On Wed, Oct 6, 2021 at 1:57 AM Andres Freund <andres@anarazel.de> wrote:
> After a recent migration of the skink and a few other animals (sorry for the
> false reports on BF, I forgot to adjust a path), I looked at the time it takes
> to complete a valgrind run:
>
> 9.6: Consumed 4h 53min 18.518s CPU time
> 10: Consumed 5h 32min 50.839s CPU time
> 11: Consumed 7h 7min 17.455s CPU time
> 14: still going at 11h 51min 57.951s
> HEAD: 14h 32min 29.571s CPU time
>
> I changed it so that HEAD with be built in parallel separately from the other
> branches, so that HEAD gets results within a useful timeframe. But even with
> that, the test times are increasing at a rate we're not going to be able to
> keep up.
Is the problem here that we're adding a lot of new new test cases? Or
is the problem that valgrind runs are getting slower for the same
number of test cases?
If it's taking longer because we have more test cases, I'm honestly
not sure that's really something we should try to fix.
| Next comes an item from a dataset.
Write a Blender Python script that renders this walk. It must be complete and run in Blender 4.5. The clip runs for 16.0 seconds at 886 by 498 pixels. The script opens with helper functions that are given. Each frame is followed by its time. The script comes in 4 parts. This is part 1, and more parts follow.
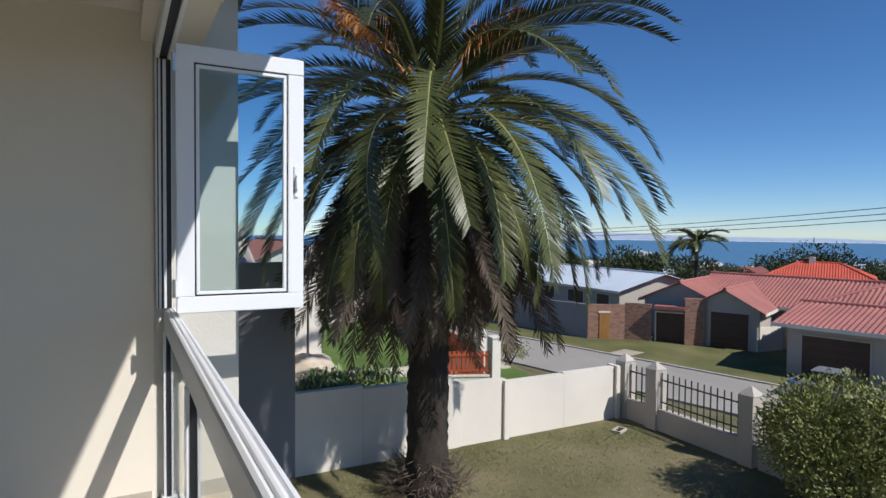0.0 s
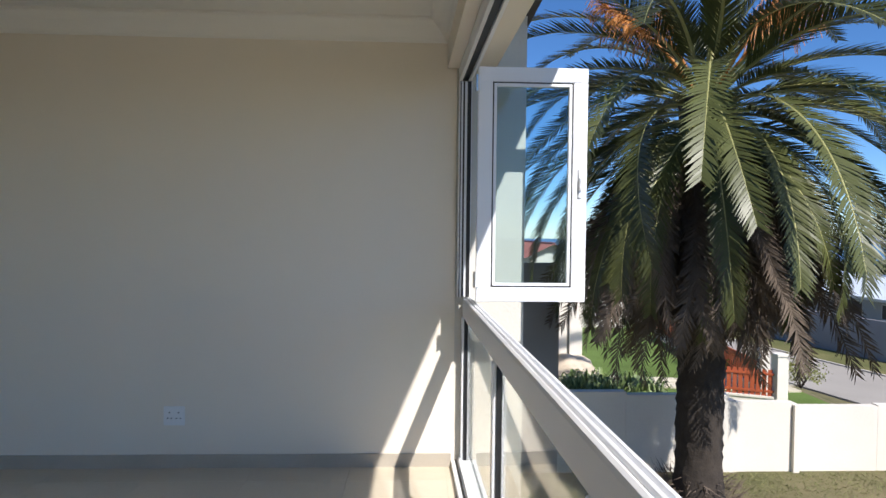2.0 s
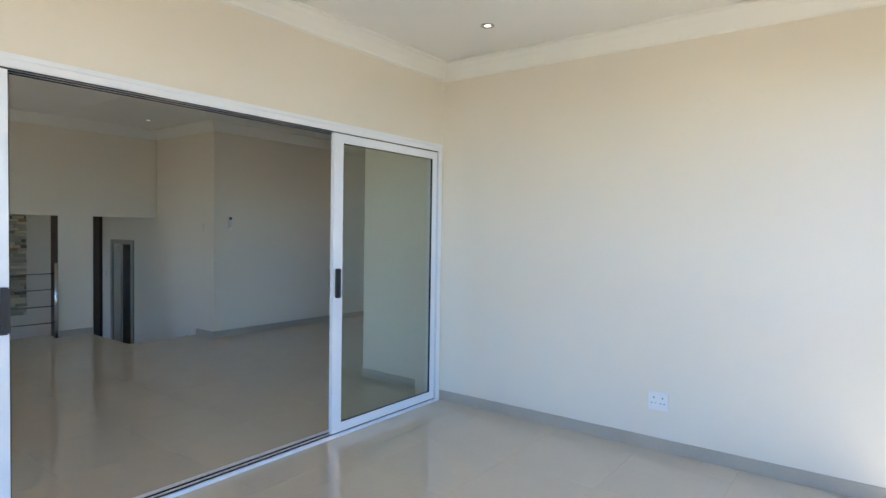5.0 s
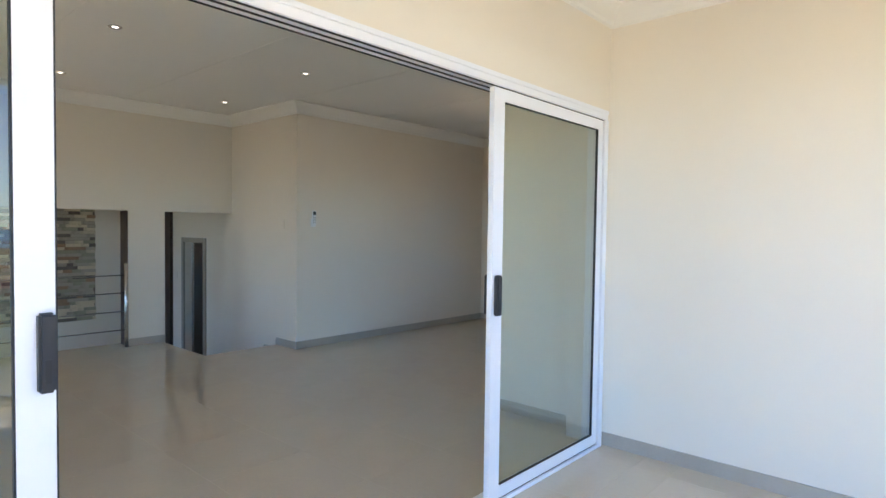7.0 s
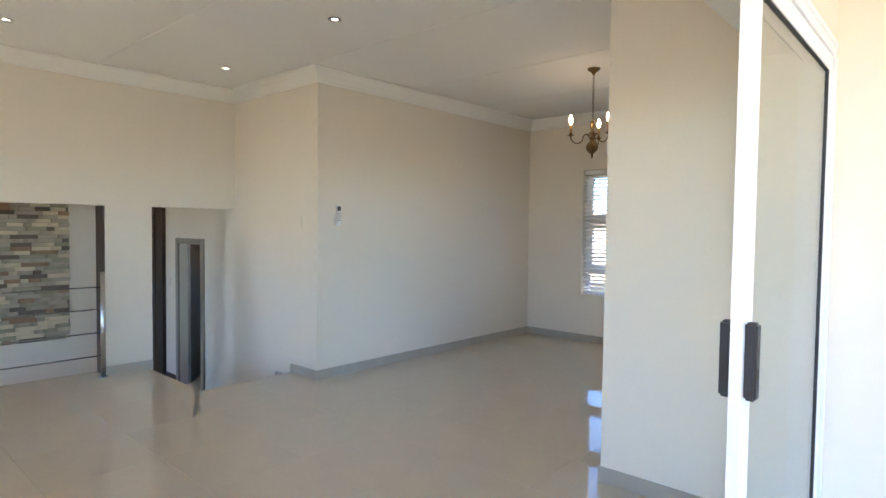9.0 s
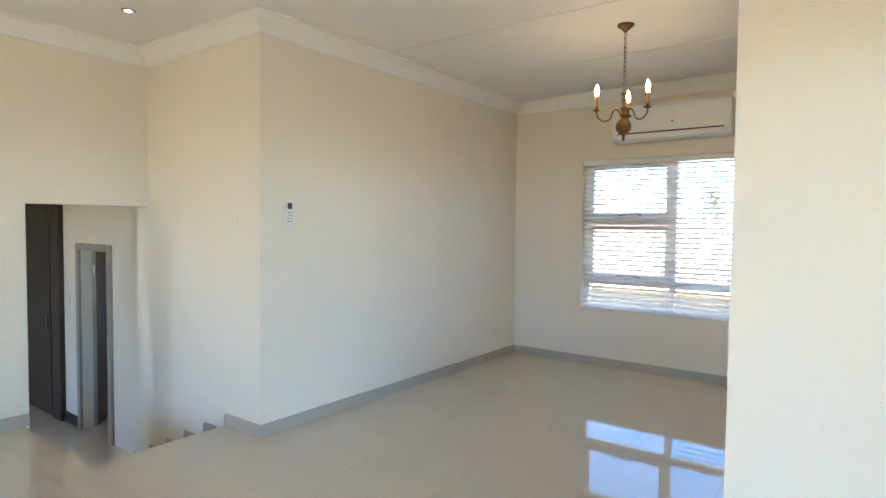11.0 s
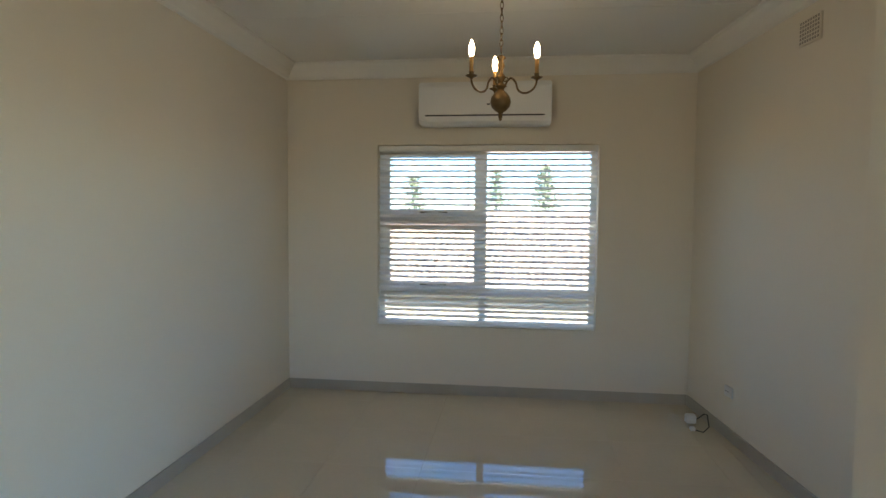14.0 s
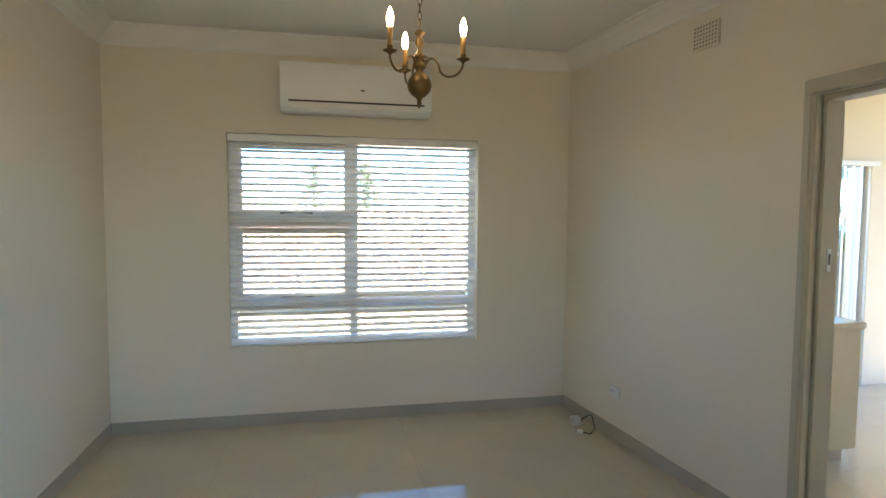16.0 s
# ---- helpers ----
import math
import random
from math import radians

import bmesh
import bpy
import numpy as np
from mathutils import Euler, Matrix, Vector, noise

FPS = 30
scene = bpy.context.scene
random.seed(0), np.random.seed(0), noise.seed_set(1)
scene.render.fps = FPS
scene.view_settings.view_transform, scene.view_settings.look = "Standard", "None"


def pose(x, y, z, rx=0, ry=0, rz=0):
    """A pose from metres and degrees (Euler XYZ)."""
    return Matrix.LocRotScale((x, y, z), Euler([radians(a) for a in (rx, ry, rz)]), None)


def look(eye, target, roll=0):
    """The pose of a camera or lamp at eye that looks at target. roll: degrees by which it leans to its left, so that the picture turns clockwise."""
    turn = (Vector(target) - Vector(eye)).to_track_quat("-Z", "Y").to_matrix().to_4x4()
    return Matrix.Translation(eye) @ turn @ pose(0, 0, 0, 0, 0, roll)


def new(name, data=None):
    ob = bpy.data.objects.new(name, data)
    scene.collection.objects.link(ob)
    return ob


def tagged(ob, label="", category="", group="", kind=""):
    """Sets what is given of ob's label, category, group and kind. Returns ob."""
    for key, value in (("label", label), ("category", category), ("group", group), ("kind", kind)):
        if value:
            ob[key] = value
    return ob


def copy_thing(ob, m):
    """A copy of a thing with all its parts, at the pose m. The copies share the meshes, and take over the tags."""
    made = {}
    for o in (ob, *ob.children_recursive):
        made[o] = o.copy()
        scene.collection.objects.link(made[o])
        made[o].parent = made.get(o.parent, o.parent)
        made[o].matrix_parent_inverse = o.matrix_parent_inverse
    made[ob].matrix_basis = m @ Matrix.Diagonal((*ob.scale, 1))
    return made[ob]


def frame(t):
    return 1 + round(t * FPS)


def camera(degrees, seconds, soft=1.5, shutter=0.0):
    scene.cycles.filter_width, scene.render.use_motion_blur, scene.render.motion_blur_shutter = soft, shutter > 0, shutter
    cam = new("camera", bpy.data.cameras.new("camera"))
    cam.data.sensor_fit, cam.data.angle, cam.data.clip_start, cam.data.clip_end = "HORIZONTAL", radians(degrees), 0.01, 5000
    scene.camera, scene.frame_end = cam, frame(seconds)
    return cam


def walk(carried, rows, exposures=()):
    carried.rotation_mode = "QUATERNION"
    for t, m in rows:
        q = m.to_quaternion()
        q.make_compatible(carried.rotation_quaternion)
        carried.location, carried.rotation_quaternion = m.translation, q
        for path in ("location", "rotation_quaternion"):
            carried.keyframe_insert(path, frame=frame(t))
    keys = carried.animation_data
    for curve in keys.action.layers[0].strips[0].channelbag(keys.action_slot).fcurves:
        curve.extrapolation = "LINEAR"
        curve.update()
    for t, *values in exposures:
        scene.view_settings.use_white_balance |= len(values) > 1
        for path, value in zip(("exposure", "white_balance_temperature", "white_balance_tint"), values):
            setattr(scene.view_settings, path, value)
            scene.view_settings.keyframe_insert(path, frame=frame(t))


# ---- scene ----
cam = camera(74.9, 16.0)
PATH = [
    (0, (0.015, 0.919, 1.519), (0.933, 2.695, 1.459), 0.5),
    (0.5, (-0.028, 0.864, 1.521), (0.736, 2.712, 1.461), 0.6),
    (1, (-0.076, 0.85, 1.527), (0.516, 2.76, 1.463), 0.7),
    (1.5, (-0.12, 0.832, 1.515), (0.24, 2.798, 1.453), 0.7),
    (2, (-0.164, 0.78, 1.492), (-0.084, 2.778, 1.435), 0.6),
    (2.5, (-0.201, 0.737, 1.477), (-0.391, 2.727, 1.426), 0.4),
    (3, (-0.206, 0.668, 1.458), (-0.671, 2.612, 1.409), 0.5),
    (3.5, (-0.224, 0.63, 1.462), (-0.955, 2.491, 1.405), 0.6),
    (4, (-0.276, 0.608, 1.458), (-1.231, 2.364, 1.403), 0.8),
    (4.5, (-0.39, 0.534, 1.452), (-1.487, 2.205, 1.392), 0.8),
    (5, (-0.558, 0.531, 1.431), (-1.76, 2.129, 1.369), 0.9),
    (5.2, (-0.665, 0.561, 1.437), (-1.901, 2.131, 1.367), 0.9),
    (7.5, (-2.118, 1.074, 1.380), (-3.456, 2.559, 1.312), 0.8),
    (8, (-2.441, 1.225, 1.395), (-3.781, 2.709, 1.324), 0.8),
    (8.5, (-2.775, 1.426, 1.392), (-4.114, 2.91, 1.318), 0.8),
    (9, (-3.088, 1.62, 1.400), (-4.427, 3.104, 1.322), 0.7),
    (9.2, (-3.214, 1.701, 1.403), (-4.549, 3.189, 1.326), 0.7),
    (11.5, (-4.399, 2.51, 1.458), (-5.507, 4.172, 1.36), 0.5),
    (12, (-4.654, 2.61, 1.502), (-5.637, 4.348, 1.388), 0.5),
    (12.5, (-4.89, 2.735, 1.494), (-5.694, 4.564, 1.387), 0.6),
    (13, (-5.11, 2.932, 1.494), (-5.752, 4.823, 1.388), 0.6),
    (13.5, (-5.297, 3.112, 1.494), (-5.782, 5.049, 1.387), 0.7),
    (14, (-5.479, 3.257, 1.526), (-5.71, 5.24, 1.409), 0.5),
    (14.5, (-5.626, 3.449, 1.536), (-5.69, 5.444, 1.413), 0.5),
    (15, (-5.742, 3.579, 1.54), (-5.668, 5.574, 1.414), 0.4),
    (15.5, (-5.869, 3.665, 1.553), (-5.614, 5.645, 1.429), 0.4),
    (16, (-5.962, 3.766, 1.559), (-5.548, 5.718, 1.434), 0.4),
]
walk(cam, [(t, look(eye, target, roll)) for t, eye, target, roll in PATH],
     exposures=[(0.0, 0.06, 6200, 11), (1.0, 0.23, 6300, 12), (2.0, 0.6, 6300, 13), (3.0, 1.13, 6200, 12), (4.0, 1.78, 6150, 12), (5.0, 2.34, 6250, 13), (7.5, 3.0, 6650, 17), (9.0, 3.55, 6850, 18), (11.5, 3.95, 7050, 15),
                (12.5, 3.66, 7150, 14), (13.5, 3.27, 7250, 12), (14.5, 2.80, 7300, 11), (16.0, 3.40, 7350, 10)])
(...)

I mean, I'm
sure we have some bad test cases here and there, but overall I think
we still have too little test coverage, not too much. The recent
discovery that recovery_end_command had zero test coverage is one fine
example of that.
But if we've done something that increases the relative cost of
valgrind, maybe we can fix that in a centralized way.